If the Feature Pipeline is the supply chain, the Training Pipeline is the “Brain Factory.” This pipeline pulls a historical snapshot of your data from the Feature Store and uses it to teach an algorithm how to find patterns.

The Output: It produces a trained algorithm and saves it into a version-controlled Model Registry.

Why it’s separate: Training an AI model is computationally heavy and often requires expensive hardware like GPUs. You do not want to run this process every time a user interacts with your app. You only trigger the Training Pipeline when necessary, like when you have accumulated enough new data, or when your current model starts to degrade.

Inference Pipeline Link to heading

The Inference Pipeline is the delivery system. It is where your trained model actually meets the real world and starts generating value by making predictions on new, unseen data.

The Output: Live predictions served directly to your users, usually via a REST API or a web dashboard.

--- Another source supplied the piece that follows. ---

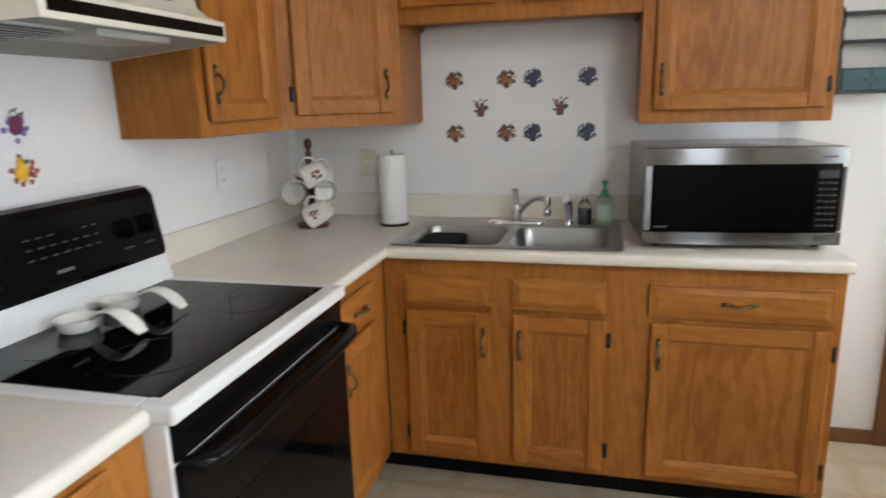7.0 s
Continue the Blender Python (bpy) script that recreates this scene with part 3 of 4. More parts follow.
def wall_carcass(parent, x0, x1, y0, y1, z0, z1, face):
    """A wall cabinet box whose sides and face frame reach below its bottom board; face: the axis it faces along."""
    lift, frame_t, side_t = 0.022, 0.019, 0.014
    if face == "y":
        bm = box(x0, x1, y0 + frame_t, y1, z0 + lift, z1)
        slab(bm, x0, x1, y0, y0 + frame_t, z0, z1, 0.0015, 1)
        for a, b in ((x0, x0 + side_t), (x1 - side_t, x1)):
            slab(bm, a, b, y0 + frame_t, y1, z0, z0 + lift)
    else:
        bm = box(x0, x1 - frame_t, y0, y1, z0 + lift, z1)
        slab(bm, x1 - frame_t, x1, y0, y1, z0, z1, 0.0015, 1)
        for a, b in ((y0, y0 + side_t), (y1 - side_t, y1)):
            slab(bm, x0, x1 - frame_t, a, b, z0, z0 + lift)
    part("body", bm, OAK_V, parent)


def front_y(x, y, z):
    return pose(x, y, z)


def front_x(x, y, z):
    return pose(x, y, z, 0, 0, 90)


# sink base and the base cabinet beside it
F = -0.610
t = thing("base_cabinet", (1.04, F / 2, 0), "honey oak sink base cabinet with two doors and false drawers", "cabinet")
bm = box(0.612, 1.4612, F, F + 0.019, 0.100, 0.875, 0.001, 1)
slab(bm, 0.612, 1.460, F + 0.019, -0.012, 0.100, 0.118)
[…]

Why it’s separate: Inference is all about ultra-low latency and high reliability. When a user asks for a prediction, this pipeline instantly downloads the latest approved model from the Model Registry, grabs the freshest features from the Feature Store, and calculates the answer in milliseconds. Because it is completely decoupled, if your heavy Training Pipeline crashes on a Tuesday, your Inference Pipeline will happily stay online, serving predictions using Monday’s model.

Adopting the FTI architecture forces you to build modular, scalable, and resilient systems. It eliminates the headaches of training-serving skew and lets you update your data without breaking your live applications.

If you are still deploying monolithic notebooks, give the FTI pattern a try on your next project. It might just change how you build ML systems forever.